* Task requirements: All lines in the data bearing the string "with" should be identified and copied.

* Data segment:
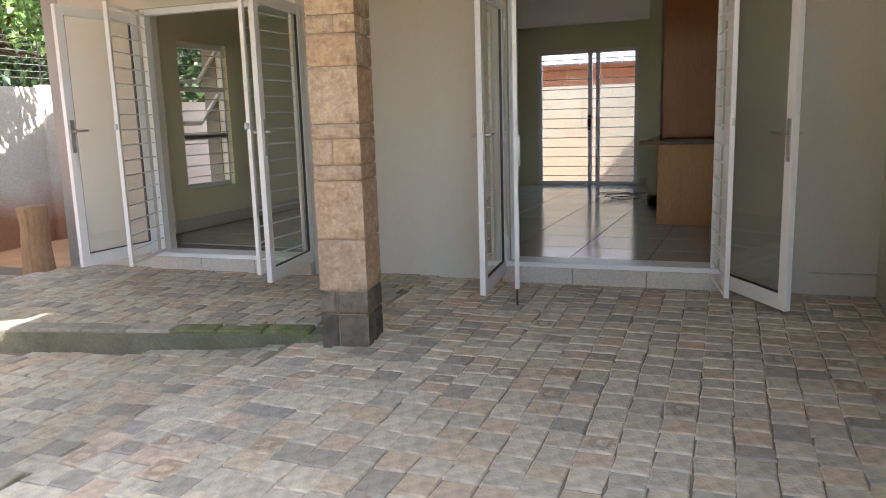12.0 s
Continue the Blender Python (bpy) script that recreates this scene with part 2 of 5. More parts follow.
def arc_solid(c, r0, r1, a0, a1, z0, z1, n=24):
    """A curved wall piece round c, angles in degrees."""
    pts = [(c[0] + r1 * math.cos(radians(a0 + (a1 - a0) * i / n)), c[1] + r1 * math.sin(radians(a0 + (a1 - a0) * i / n))) for i in range(n + 1)]
    pts += [(c[0] + r0 * math.cos(radians(a1 + (a0 - a1) * i / n)), c[1] + r0 * math.sin(radians(a1 + (a0 - a1) * i / n))) for i in range(n + 1)]
    bm = bmesh.new()
    m = n + 1
    lo, hi = [bm.verts.new((x, y, z0)) for x, y in pts], [bm.verts.new((x, y, z1)) for x, y in pts]
    t = 2 * m
    for i in range(t):
        bm.faces.new((lo[i], lo[(i + 1) % t], hi[(i + 1) % t], hi[i]))
    for i in range(n):
        bm.faces.new((hi[i], hi[i + 1], hi[t - 2 - i], hi[t - 1 - i]))
        bm.faces.new((lo[i], lo[t - 1 - i], lo[t - 2 - i], lo[i + 1]))
    bmesh.ops.recalc_face_normals(bm, faces=bm.faces)
    return bm


def tube(bm, pts, radii, sides=8):
    """A round, tapering limb along points."""
    rings = []
    for i, p in enumerate(pts):
        p = Vector(p)
        d = (Vector(pts[min(i + 1, len(pts) - 1)]) - Vector(pts[max(i - 1, 0)])).normalized()
        q = d.to_track_quat("Z", "Y")
        r = radii[i] if hasattr(radii, "__len__") else radii
        rings.append([bm.verts.new(p + q @ Vector((r * math.cos(2 * math.pi * k / sides), r * math.sin(2 * math.pi * k / sides), 0))) for k in range(sides)])
    for a, b in zip(rings, rings[1:]):
        for k in range(sides):
            bm.faces.new((a[k], a[(k + 1) % sides], b[(k + 1) % sides], b[k]))
    bm.faces.new(rings[0][::-1]), bm.faces.new(rings[-1])
    return bm


def mesh_of(name, verts, faces, material):
    me = bpy.data.meshes.new(name)
    me.from_pydata(verts, [], faces)
    me.materials.append(material)
    return me


def polyline(pts, step):
    """Points at even steps along a line, with headings."""
    out, left = [], 0.0
    for (x0, y0), (x1, y1) in zip(pts, pts[1:]):
        d = math.hypot(x1 - x0, y1 - y0)
        s = left
        while s < d:
            out.append((x0 + (x1 - x0) * s / d, y0 + (y1 - y0) * s / d, math.degrees(math.atan2(y1 - y0, x1 - x0))))
            s += step
        left = s - d
    return out


def inside(x, y, poly):
    c = False
    for (x0, y0), (x1, y1) in zip(poly, poly[1:] + poly[:1]):
        if (y0 > y) != (y1 > y) and x < (x1 - x0) * (y - y0) / (y1 - y0) + x0:
            c = not c
    return c


def smooth_line(pts, n=6):
    """A rounded line through points."""
    out = []
    p = [pts[0]] + list(pts) + [pts[-1]]
    for i in range(1, len(p) - 2):
        for k in range(n):
            t = k / n
            out.append(tuple(0.5 * (2 * p[i][j] + (p[i + 1][j] - p[i - 1][j]) * t + (2 * p[i - 1][j] - 5 * p[i][j] + 4 * p[i + 1][j] - p[i + 2][j]) * t * t + (3 * p[i][j] - p[i - 1][j] - 3 * p[i + 1][j] + p[i + 2][j]) * t ** 3) for j in (0, 1)))
    return out + [tuple(pts[-1])]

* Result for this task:
Continue the Blender Python (bpy) script that recreates this scene with part 2 of 5. More parts follow.
    """Points at even steps along a line, with headings."""